April 21, 2017

How to Help Prevent and Deter Fraud – A Board Member’s Perspective

By Gary Smith, Director, Assurance Services

How to Help Prevent and Deter Fraud – A Board Member’s Perspective

It seems like every day we sit down to read the news and we see another case of fraud being reported, be it accounting fraud, misappropriation of assets, or cybercrime. I’ve read that as much as 35% of organizations are affected by some type of economic crime. Among an organization’s employees, much of the burden to prevent and detect fraud rests with the chief financial officer, controller and the chief information officer. But it is especially important for those charged with company governance, as independent business experts who may sit on various boards and committees, to take a critical role in the prevention of fraud within their organizations.

In recent years, there have been increasing regulations that have raised the stakes for board and audit committee members. These individuals are required to become more engaged with independent auditors to ensure that the organization’s financial statements are fairly stated. They make sure the companies they lead have sound internal controls to help prevent, detect, and deter fraudulent activities.

Board and audit committee members must work diligently to influence a company’s culture by setting a tone at the top of the organization.
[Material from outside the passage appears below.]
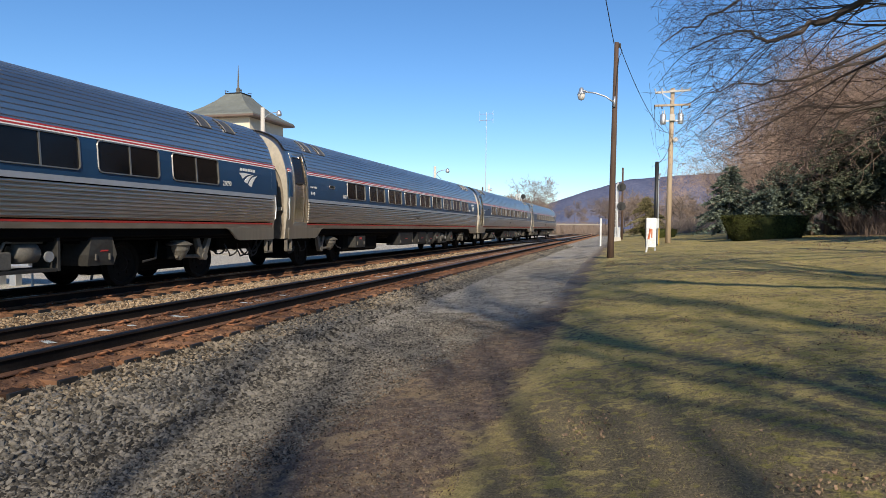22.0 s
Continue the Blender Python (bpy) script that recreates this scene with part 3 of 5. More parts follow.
def wheelset_mesh():
    b = Build()
    n = 28
    for s in (1, -1):
        v, f = [], []
        for k in range(n):
            a = 2 * math.pi * k / n
            v += [(s * (0.745 + x), r * math.cos(a), r * math.sin(a)) for r, x in _wheel_prof]
        m = len(_wheel_prof)
        for k in range(n):
            f += [(k * m + j, k * m + j + 1, ((k + 1) % n) * m + j + 1, ((k + 1) % n) * m + j) for j in range(m - 1)]
        b.add(v, f)
        for k in range(6):                # bolts on the brake disc face, so that turning shows
            a = 2 * math.pi * k / 6
            y, z = 0.22 * math.cos(a), 0.22 * math.sin(a)
            b.box(min(s * 0.77, s * 0.795), max(s * 0.77, s * 0.795), y - 0.03, y + 0.03, z - 0.03, z + 0.03)
    b.tube([(-0.8, 0, 0), (0.8, 0, 0)], 0.085, 12)
    return b.mesh("wheelset", wheel_steel)


WHEELSET = wheelset_mesh()


def prism_yz(b, x0, x1, poly):
    """A plate with a (y, z) outline between two x."""
    n = len(poly)
    v = [(x0, y, z) for y, z in poly] + [(x1, y, z) for y, z in poly]
    f = [tuple(range(n - 1, -1, -1)), tuple(range(n, 2 * n))] + [(j, (j + 1) % n, n + (j + 1) % n, n + j) for j in range(n)]
    return b.add(v, f)


ROOF_END = Build().box(-0.010, 0.010, -0.010, 0.010, -0.018, 0.018, 0.005).mesh("rib_end", steel_end)
RIB_END = Build().box(-0.018, 0.018, -0.016, 0.016, -0.026, 0.026, 0.008).mesh("rib_end", steel_end)


def bogie(car, y, out):
    """Inside-framed bogie at y; out is the sense of y towards the near end of the car."""
    fr = Build()
    for s in (1, -1):
        fr.box(s * 0.58 - 0.09, s * 0.58 + 0.09, y - 1.75, y + 1.75, 0.38, 0.62, 0.03)
    fr.box(-1.15, 1.15, y - 0.32, y + 0.32, 0.50, 0.80, 0.04)
    fr.box(-0.9, 0.9, y - 0.25, y + 0.25, 0.78, 1.02, 0.03)
    fr.box(-0.62, 0.62, y - 2.0, y + 2.0, 0.26, 1.03, 0.05)
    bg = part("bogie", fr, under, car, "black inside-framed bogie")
    for s in (1, -1):
        x = s * 1.22
        v = Build()
        yo = y + out * 0.80                # the V-shaped torque bracket
        prism_yz(v, x - 0.05, x + 0.05, [(yo - 0.36, 1.14), (yo - 0.24, 1.14), (yo - 0.02 * out, 0.60), (yo + 0.06, 0.50), (yo - 0.10, 0.48), (yo - 0.16, 0.56)])
        prism_yz(v, x - 0.05, x + 0.05, [(yo + 0.36, 1.14), (yo + 0.24, 1.14), (yo + 0.00, 0.66), (yo + 0.02, 0.50), (yo + 0.10, 0.54)][::-1])
        v.box(x - 0.055, x + 0.055, yo - 0.36, yo + 0.36, 1.08, 1.15, 0.01)
        v.tube([(x - 0.07, yo, 0.54), (x + 0.08, yo, 0.54)], 0.09, 12)
        br = part("torque_bracket", v, bogie_grey, bg, "grey V-shaped bracket")
        rod = Build().tube([(x, yo, 0.54), (x, y - out * 0.15, 0.57)], 0.04, 8)
        part("torque_rod", rod, bogie_grey, bg)
        sp = Build().tube([(x - 0.04, y, zz) for zz in (0.48, 0.52, 0.60, 0.68, 0.70, 0.80, 0.82, 0.84, 0.90, 0.93)], [0.05, 0.09, 0.15, 0.20, 0.22, 0.24, 0.29, 0.29, 0.18, 0.08], 18)
        sp.box(x - 0.10, x + 0.06, y - 0.30, y + 0.30, 0.81, 0.86, 0.02)
        part("air_spring_seat", sp, bogie_grey, bg, "grey air spring seat")
        hose = Build().tube([(s * 1.0, y - out * 0.5, 0.9), (s * 1.15, y - out * 0.75, 0.55), (s * 1.12, y - out * 1.1, 0.5)], 0.025, 6)
        part("brake_hose", hose, rubber, bg)
    wheels = []
    for dy in (-1.295, 1.295):
        w = part("wheelset", WHEELSET, None, bg, "dark steel wheels on an axle", at=(0, y + dy, WHEEL_R))
        wheels.append(w)
    return wheels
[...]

To embrace such responsibility, they should ensure that the following are in place:

  • An appropriate internal control environment designed to prevent, detect and deter fraud.
  • An appropriate whistleblower plan, covering a broad range of possible events and procedures for determining the measures to be taken.
  • Policies that adhere to and promote ethical conduct programs to comply with laws and regulations imposed on the company.
  • Communication to employees regarding the consequences of failing to adhere to company policies.

Whether you govern an organization as a board member or committee member or owner, the following checklist can be useful to help get your organization on the right track.

Commitment to Integrity

  1. Develop a process to ensure those charged with governance are made aware of developments that affect financial reporting.
  2. Develop and distribute a code of conduct or ethics policies to all employees and governing committees and boards.
  3. Identify and remove any incentives or temptations that might prompt employees to engage in dishonest or unethical acts.
  4. Ensure there is a proper conflict of interest policy in place.
  5. Establish formal policies for employee evaluations and compensation.

Independence from Management in Exercising Oversight

  1. Set realistic financial targets and expectations.
  2. Be sufficiently involved with the entity to address important oversight responsibilities.

Structure, Reporting Lines, and Appropriate Authorities to Execute Financial Reporting

  1. Periodically evaluate the organization’s structure and make necessary changes based on changes in the business.
  2. Define areas of authority and responsibilities of management.
  3. Define a structure for assigning ownership of data, including who is authorized to make and/or modify transactions.

Individual Accountability for Their Internal Control Responsibilities

  1. Ensure management, employees and others are made familiar with policies and procedures set by the company.
  2. Empower employees to correct problems and implement improvements in their assigned areas.
  3. Rewards, such as merit pay and other incentives, can foster an appropriate ethical tone.